● WHAT YOU WILL DO: Copy out the listing in full, exactly as written, but not its pictures.

┄┄┄┄┄┄

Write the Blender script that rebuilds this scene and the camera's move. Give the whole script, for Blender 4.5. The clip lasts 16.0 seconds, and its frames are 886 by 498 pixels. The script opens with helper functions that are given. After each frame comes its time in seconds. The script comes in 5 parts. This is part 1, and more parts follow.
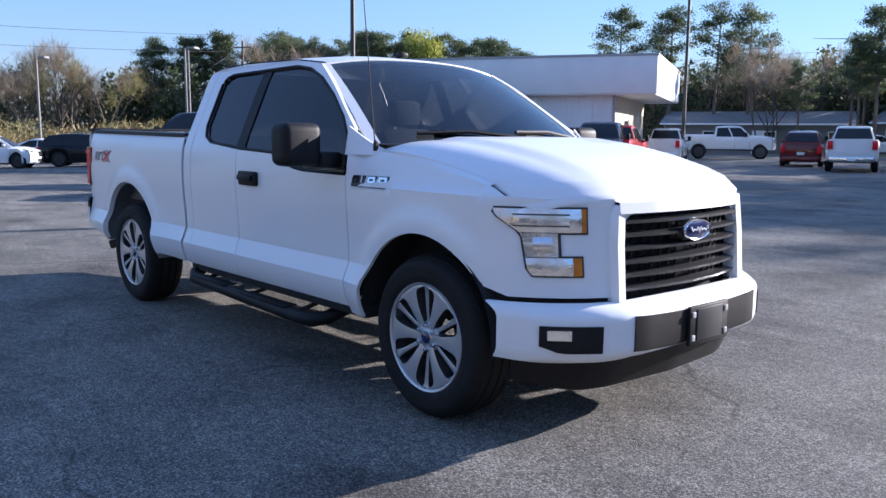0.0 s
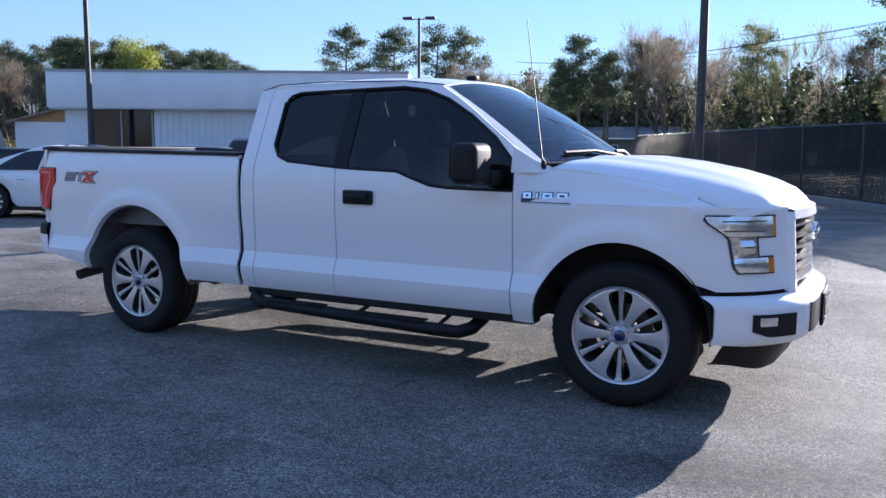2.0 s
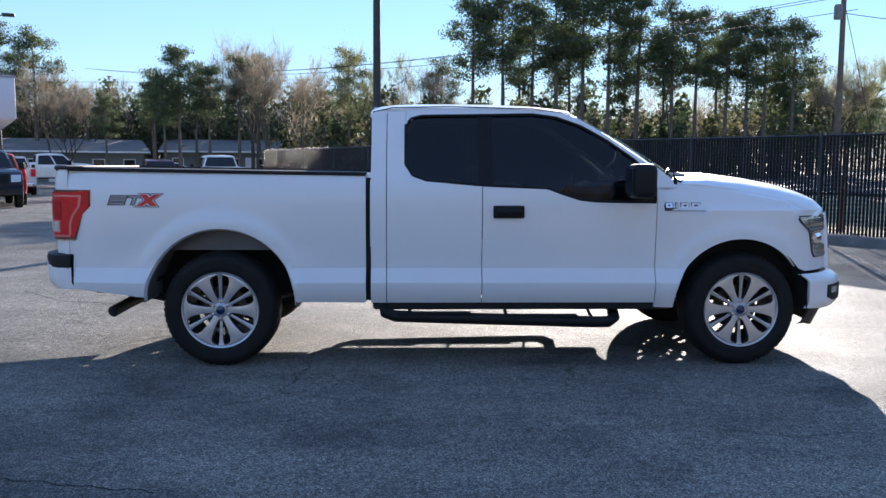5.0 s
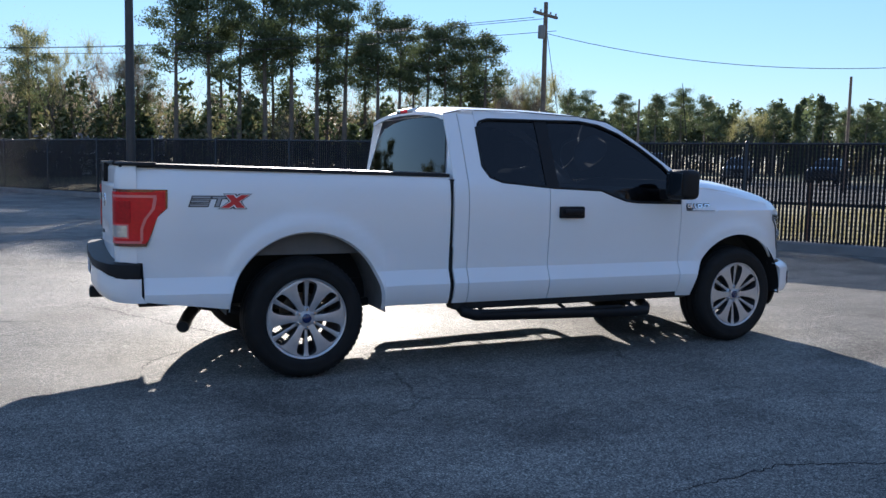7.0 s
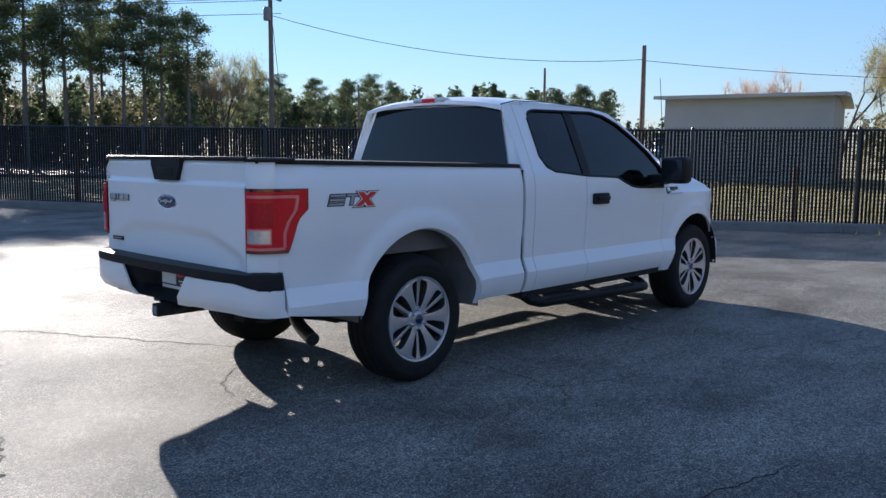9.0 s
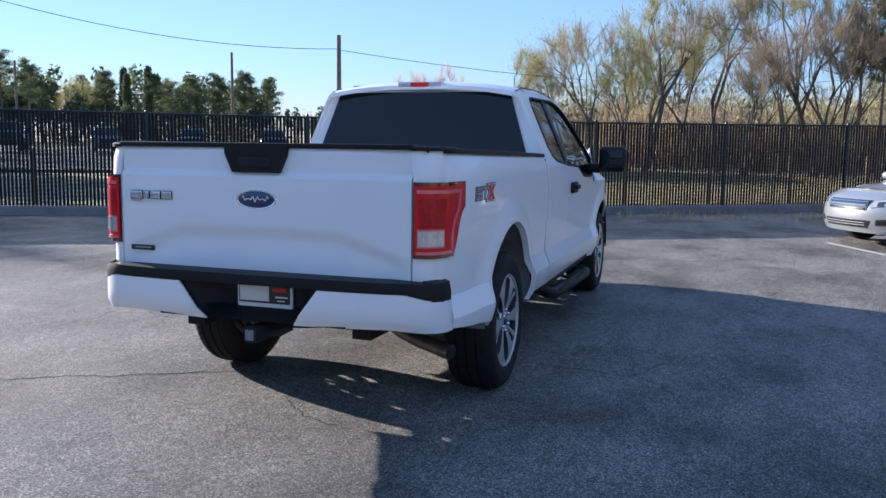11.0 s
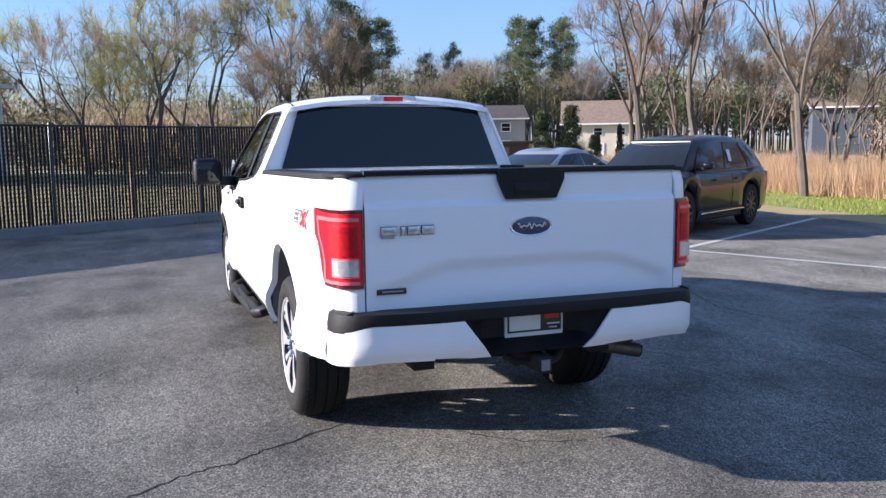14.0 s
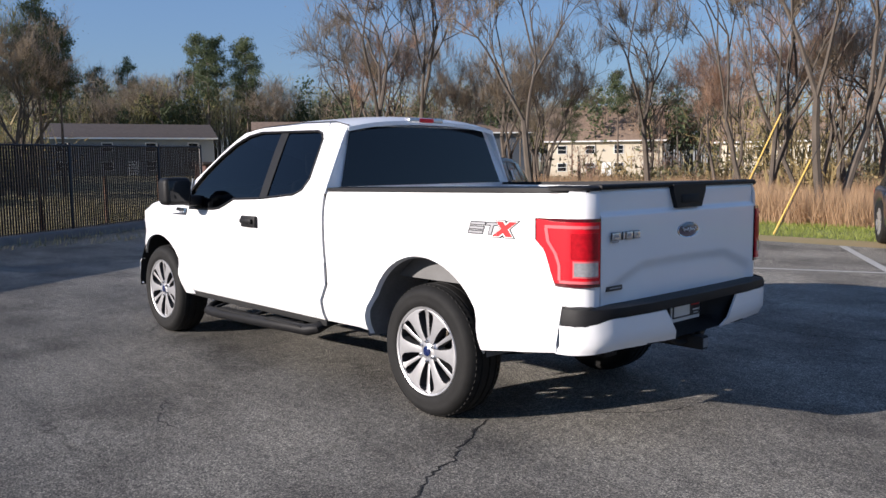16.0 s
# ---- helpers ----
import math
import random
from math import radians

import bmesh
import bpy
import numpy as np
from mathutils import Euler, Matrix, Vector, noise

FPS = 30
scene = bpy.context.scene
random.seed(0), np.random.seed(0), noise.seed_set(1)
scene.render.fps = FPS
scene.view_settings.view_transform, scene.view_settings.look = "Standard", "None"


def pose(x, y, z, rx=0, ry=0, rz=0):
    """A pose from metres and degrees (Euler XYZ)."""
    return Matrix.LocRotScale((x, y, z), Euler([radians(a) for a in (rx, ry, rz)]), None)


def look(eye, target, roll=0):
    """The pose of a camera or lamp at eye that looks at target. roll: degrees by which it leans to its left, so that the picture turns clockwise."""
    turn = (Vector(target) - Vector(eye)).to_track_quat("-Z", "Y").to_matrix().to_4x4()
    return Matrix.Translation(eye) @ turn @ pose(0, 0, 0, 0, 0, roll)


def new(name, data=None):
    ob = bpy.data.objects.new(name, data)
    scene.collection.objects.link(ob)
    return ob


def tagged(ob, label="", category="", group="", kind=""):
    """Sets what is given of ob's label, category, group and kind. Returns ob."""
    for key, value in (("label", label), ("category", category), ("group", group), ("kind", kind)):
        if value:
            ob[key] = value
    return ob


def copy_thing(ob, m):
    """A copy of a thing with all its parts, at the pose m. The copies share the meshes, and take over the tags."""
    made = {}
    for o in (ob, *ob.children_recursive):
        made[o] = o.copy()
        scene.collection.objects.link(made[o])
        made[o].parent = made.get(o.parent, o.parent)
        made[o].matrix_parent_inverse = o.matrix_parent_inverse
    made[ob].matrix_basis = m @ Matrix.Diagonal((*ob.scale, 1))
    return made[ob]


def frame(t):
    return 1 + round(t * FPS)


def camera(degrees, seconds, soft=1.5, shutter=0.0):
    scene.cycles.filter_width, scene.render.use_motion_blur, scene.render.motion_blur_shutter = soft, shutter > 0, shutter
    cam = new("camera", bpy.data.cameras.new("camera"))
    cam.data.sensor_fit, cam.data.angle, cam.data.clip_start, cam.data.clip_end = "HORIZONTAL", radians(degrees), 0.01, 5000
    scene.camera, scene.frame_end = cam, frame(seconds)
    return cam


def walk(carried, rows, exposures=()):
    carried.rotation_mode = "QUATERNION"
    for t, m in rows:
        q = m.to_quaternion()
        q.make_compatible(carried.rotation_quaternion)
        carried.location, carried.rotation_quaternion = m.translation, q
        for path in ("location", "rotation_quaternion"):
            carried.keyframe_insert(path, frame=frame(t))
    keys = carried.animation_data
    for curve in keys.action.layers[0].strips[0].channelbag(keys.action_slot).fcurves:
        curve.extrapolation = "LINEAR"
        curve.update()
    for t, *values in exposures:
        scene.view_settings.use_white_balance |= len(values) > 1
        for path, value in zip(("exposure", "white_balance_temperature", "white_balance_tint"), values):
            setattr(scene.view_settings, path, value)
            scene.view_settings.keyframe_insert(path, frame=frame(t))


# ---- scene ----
cam = camera(56.4, 16.0)

PATH = [
    (0, (6.667, -3.462, 1.382), (5.182, -2.15, 1.105), 0.5),
    (0.5, (6.276, -3.968, 1.395), (4.924, -2.518, 1.131), 0.7),
    (1, (5.825, -4.395, 1.383), (4.608, -2.829, 1.127), 0.6),
    (1.5, (5.387, -4.864, 1.395), (4.308, -3.198, 1.149), 0.6),
    (2, (4.913, -5.245, 1.392), (3.973, -3.496, 1.154), 0.4),
    (2.5, (4.434, -5.652, 1.415), (3.635, -3.833, 1.185), 0.3),
    (3, (3.899, -6.007, 1.401), (3.254, -4.127, 1.182), 0.2),
    (3.2, (3.688, -6.145, 1.427), (3.105, -4.245, 1.21), 0.0),
    (5.3, (0.893, -6.717, 1.415), (1.087, -4.737, 1.215), 0.6),
    (5.5, (0.6, -6.733, 1.423), (0.873, -4.761, 1.225), 0.8),
    (6, (-0.077, -6.594, 1.42), (0.385, -4.658, 1.222), 1.1),
    (6.5, (-0.79, -6.427, 1.43), (-0.137, -4.547, 1.233), 1.3),
    (7, (-1.443, -6.15, 1.403), (-0.607, -4.344, 1.208), 1.3),
    (7.5, (-2.111, -5.822, 1.406), (-1.101, -4.108, 1.205), 1.4),
    (8, (-2.685, -5.4, 1.385), (-1.512, -3.794, 1.173), 1.4),
    (8.2, (-2.898, -5.241, 1.41), (-1.667, -3.68, 1.195), 1.2),
    (10.3, (-4.367, -2.963, 1.395), (-2.602, -2.051, 1.165), 0.4),
    (10.5, (-4.434, -2.703, 1.38), (-2.632, -1.868, 1.147), 0.5),
    (11, (-4.599, -2.092, 1.382), (-2.717, -1.458, 1.143), 0.8),
    (11.5, (-4.666, -1.468, 1.402), (-2.728, -1.038, 1.155), 0.9),
    (12, (-4.708, -0.829, 1.412), (-2.735, -0.617, 1.162), 0.8),
    (12.5, (-4.685, -0.202, 1.422), (-2.701, -0.216, 1.17), 0.7),
    (13, (-4.694, 0.411, 1.431), (-2.724, 0.172, 1.187), 0.2),
    (13.5, (-4.65, 1.011, 1.456), (-2.717, 0.557, 1.218), -0.4),
    (14, (-4.599, 1.652, 1.492), (-2.729, 0.986, 1.251), -0.7),
    (14.5, (-4.434, 2.255, 1.494), (-2.641, 1.398, 1.262), -0.7),
    (15, (-4.242, 2.894, 1.504), (-2.543, 1.862, 1.279), -0.7),
    (15.5, (-3.981, 3.517, 1.495), (-2.391, 2.324, 1.284), -0.7),
    (16, (-3.657, 4.134, 1.504), (-2.188, 2.792, 1.304), -0.6),
]
EXPOSURES = [(0, 1.5, 5350, 19), (3.2, 1.58, 5400, 18), (5.5, 1.57, 5650, 14), (8.2, 1.28, 5650, 13), (10.5, 1.43, 5500, 16), (12.5, 1.66, 5450, 18), (14.5, 1.32, 5500, 17), (16, 0.7, 5700, 16)]
walk(cam, [(t, look(eye, target, roll)) for t, eye, target, roll in PATH], EXPOSURES)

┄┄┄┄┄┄

● WORKED SOLUTION:
Write the Blender script that rebuilds this scene and the camera's move. Give the whole script, for Blender 4.5. The clip lasts 16.0 seconds, and its frames are 886 by 498 pixels. The script opens with helper functions that are given. After each frame comes its time in seconds. The script comes in 5 parts. This is part 1, and more parts follow.
0.0 s
2.0 s
5.0 s
7.0 s
9.0 s
11.0 s
14.0 s
16.0 s
# ---- helpers ----
import math
import random
from math import radians

import bmesh
import bpy
import numpy as np
from mathutils import Euler, Matrix, Vector, noise

FPS = 30
scene = bpy.context.scene
random.seed(0), np.random.seed(0), noise.seed_set(1)
scene.render.fps = FPS
scene.view_settings.view_transform, scene.view_settings.look = "Standard", "None"


def pose(x, y, z, rx=0, ry=0, rz=0):
    """A pose from metres and degrees (Euler XYZ)."""
    return Matrix.LocRotScale((x, y, z), Euler([radians(a) for a in (rx, ry, rz)]), None)


def look(eye, target, roll=0):
    """The pose of a camera or lamp at eye that looks at target. roll: degrees by which it leans to its left, so that the picture turns clockwise."""
    turn = (Vector(target) - Vector(eye)).to_track_quat("-Z", "Y").to_matrix().to_4x4()
    return Matrix.Translation(eye) @ turn @ pose(0, 0, 0, 0, 0, roll)


def new(name, data=None):
    ob = bpy.data.objects.new(name, data)
    scene.collection.objects.link(ob)
    return ob


def tagged(ob, label="", category="", group="", kind=""):
    """Sets what is given of ob's label, category, group and kind. Returns ob."""
    for key, value in (("label", label), ("category", category), ("group", group), ("kind", kind)):
        if value:
            ob[key] = value
    return ob


def copy_thing(ob, m):
    """A copy of a thing with all its parts, at the pose m. The copies share the meshes, and take over the tags."""
    made = {}
    for o in (ob, *ob.children_recursive):
        made[o] = o.copy()
        scene.collection.objects.link(made[o])
        made[o].parent = made.get(o.parent, o.parent)
        made[o].matrix_parent_inverse = o.matrix_parent_inverse
    made[ob].matrix_basis = m @ Matrix.Diagonal((*ob.scale, 1))
    return made[ob]


def frame(t):
    return 1 + round(t * FPS)


def camera(degrees, seconds, soft=1.5, shutter=0.0):
    scene.cycles.filter_width, scene.render.use_motion_blur, scene.render.motion_blur_shutter = soft, shutter > 0, shutter
    cam = new("camera", bpy.data.cameras.new("camera"))
    cam.data.sensor_fit, cam.data.angle, cam.data.clip_start, cam.data.clip_end = "HORIZONTAL", radians(degrees), 0.01, 5000
    scene.camera, scene.frame_end = cam, frame(seconds)
    return cam


def walk(carried, rows, exposures=()):
    carried.rotation_mode = "QUATERNION"
    for t, m in rows:
        q = m.to_quaternion()
        q.make_compatible(carried.rotation_quaternion)
        carried.location, carried.rotation_quaternion = m.translation, q
        for path in ("location", "rotation_quaternion"):
            carried.keyframe_insert(path, frame=frame(t))
    keys = carried.animation_data
    for curve in keys.action.layers[0].strips[0].channelbag(keys.action_slot).fcurves:
        curve.extrapolation = "LINEAR"
        curve.update()
    for t, *values in exposures:
        scene.view_settings.use_white_balance |= len(values) > 1
        for path, value in zip(("exposure", "white_balance_temperature", "white_balance_tint"), values):
            setattr(scene.view_settings, path, value)
            scene.view_settings.keyframe_insert(path, frame=frame(t))


# ---- scene ----
cam = camera(56.4, 16.0)

PATH = [
    (0, (6.667, -3.462, 1.382), (5.182, -2.15, 1.105), 0.5),
    (0.5, (6.276, -3.968, 1.395), (4.924, -2.518, 1.131), 0.7),
    (1, (5.825, -4.395, 1.383), (4.608, -2.829, 1.127), 0.6),
    (1.5, (5.387, -4.864, 1.395), (4.308, -3.198, 1.149), 0.6),
    (2, (4.913, -5.245, 1.392), (3.973, -3.496, 1.154), 0.4),
    (2.5, (4.434, -5.652, 1.415), (3.635, -3.833, 1.185), 0.3),
    (3, (3.899, -6.007, 1.401), (3.254, -4.127, 1.182), 0.2),
    (3.2, (3.688, -6.145, 1.427), (3.105, -4.245, 1.21), 0.0),
    (5.3, (0.893, -6.717, 1.415), (1.087, -4.737, 1.215), 0.6),
    (5.5, (0.6, -6.733, 1.423), (0.873, -4.761, 1.225), 0.8),
    (6, (-0.077, -6.594, 1.42), (0.385, -4.658, 1.222), 1.1),
    (6.5, (-0.79, -6.427, 1.43), (-0.137, -4.547, 1.233), 1.3),
    (7, (-1.443, -6.15, 1.403), (-0.607, -4.344, 1.208), 1.3),
    (7.5, (-2.111, -5.822, 1.406), (-1.101, -4.108, 1.205), 1.4),
    (8, (-2.685, -5.4, 1.385), (-1.512, -3.794, 1.173), 1.4),
    (8.2, (-2.898, -5.241, 1.41), (-1.667, -3.68, 1.195), 1.2),
    (10.3, (-4.367, -2.963, 1.395), (-2.602, -2.051, 1.165), 0.4),
    (10.5, (-4.434, -2.703, 1.38), (-2.632, -1.868, 1.147), 0.5),
    (11, (-4.599, -2.092, 1.382), (-2.717, -1.458, 1.143), 0.8),
    (11.5, (-4.666, -1.468, 1.402), (-2.728, -1.038, 1.155), 0.9),
    (12, (-4.708, -0.829, 1.412), (-2.735, -0.617, 1.162), 0.8),
    (12.5, (-4.685, -0.202, 1.422), (-2.701, -0.216, 1.17), 0.7),
    (13, (-4.694, 0.411, 1.431), (-2.724, 0.172, 1.187), 0.2),
    (13.5, (-4.65, 1.011, 1.456), (-2.717, 0.557, 1.218), -0.4),
    (14, (-4.599, 1.652, 1.492), (-2.729, 0.986, 1.251), -0.7),
    (14.5, (-4.434, 2.255, 1.494), (-2.641, 1.398, 1.262), -0.7),
    (15, (-4.242, 2.894, 1.504), (-2.543, 1.862, 1.279), -0.7),
    (15.5, (-3.981, 3.517, 1.495), (-2.391, 2.324, 1.284), -0.7),
    (16, (-3.657, 4.134, 1.504), (-2.188, 2.792, 1.304), -0.6),
]
EXPOSURES = [(0, 1.5, 5350, 19), (3.2, 1.58, 5400, 18), (5.5, 1.57, 5650, 14), (8.2, 1.28, 5650, 13), (10.5, 1.43, 5500, 16), (12.5, 1.66, 5450, 18), (14.5, 1.32, 5500, 17), (16, 0.7, 5700, 16)]
walk(cam, [(t, look(eye, target, roll)) for t, eye, target, roll in PATH], EXPOSURES)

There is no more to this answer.